GIVEN MATERIAL:
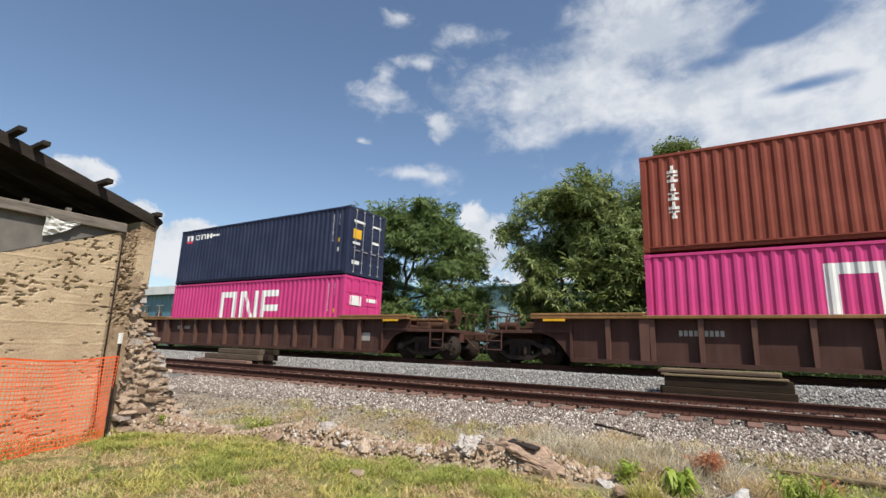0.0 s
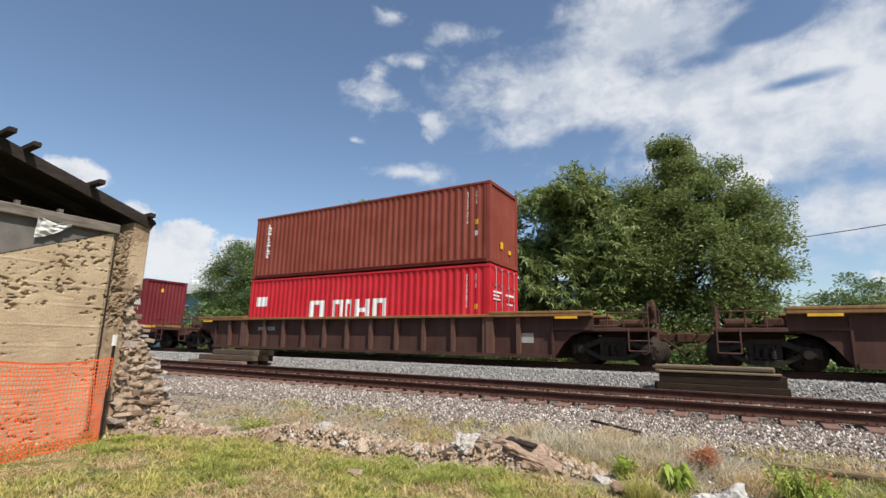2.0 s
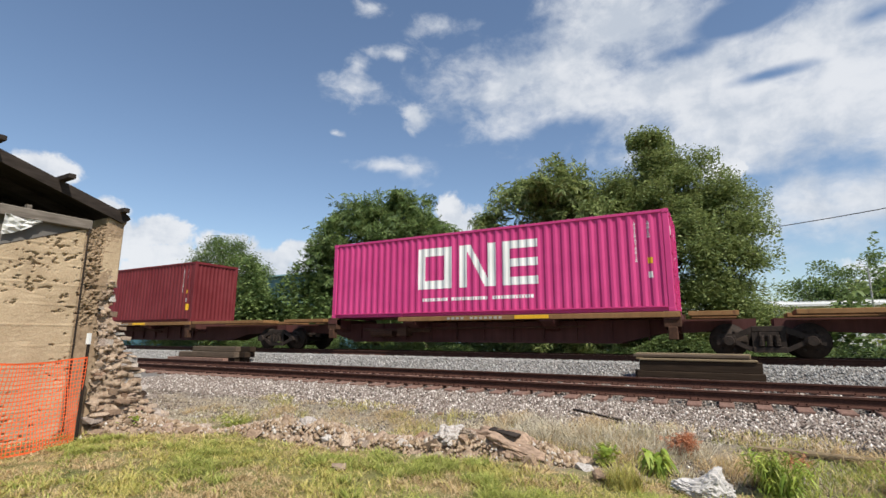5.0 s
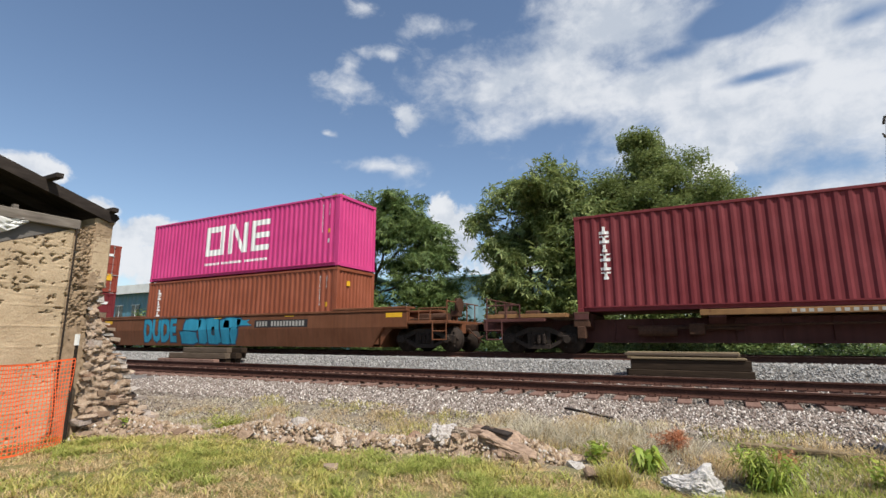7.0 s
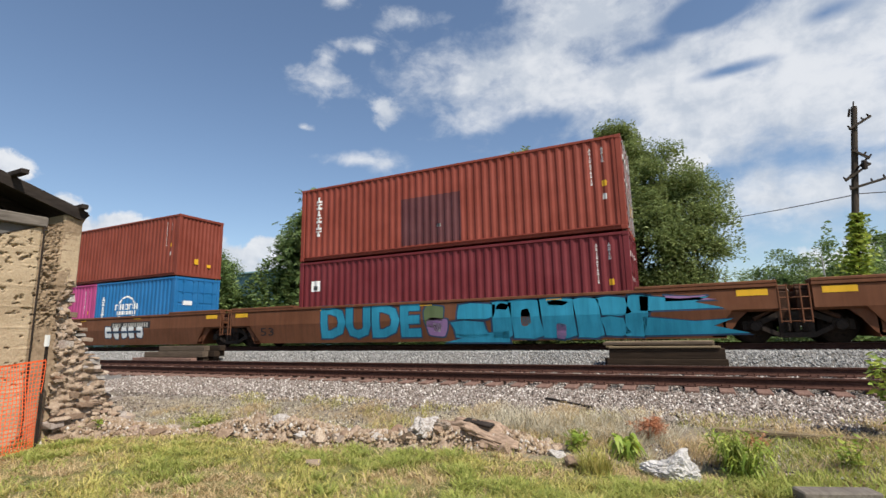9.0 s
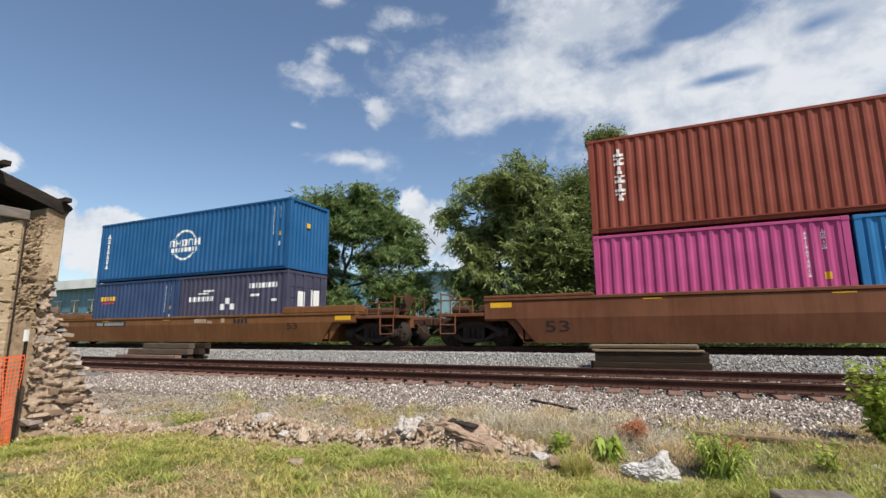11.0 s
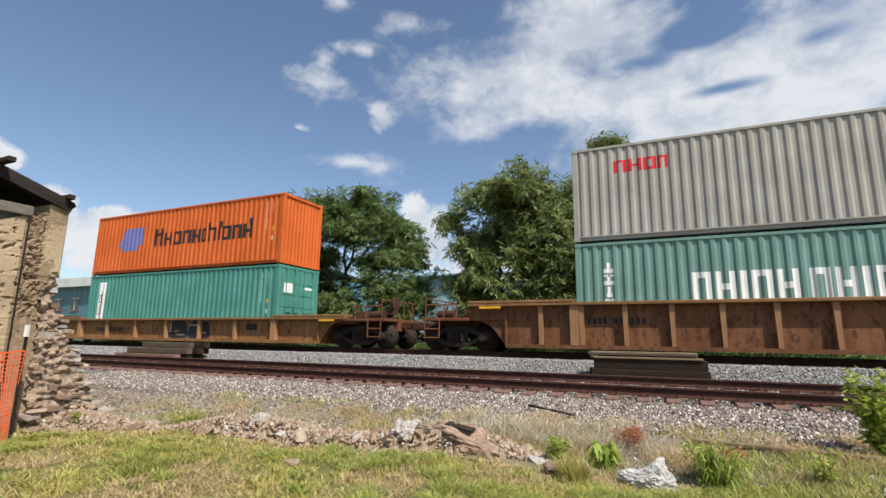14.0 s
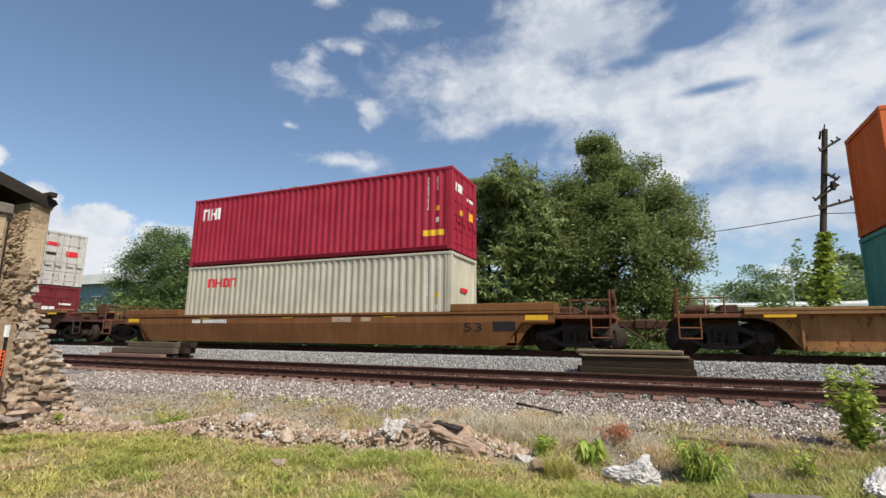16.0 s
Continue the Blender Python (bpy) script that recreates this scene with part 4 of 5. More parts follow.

WHAT NEEDS TO BE DONE: Return the material word for word. Pictures are not part of the copy.

TASK OUTPUT:
0.0 s
2.0 s
5.0 s
7.0 s
9.0 s
11.0 s
14.0 s
16.0 s
Continue the Blender Python (bpy) script that recreates this scene with part 4 of 5. More parts follow.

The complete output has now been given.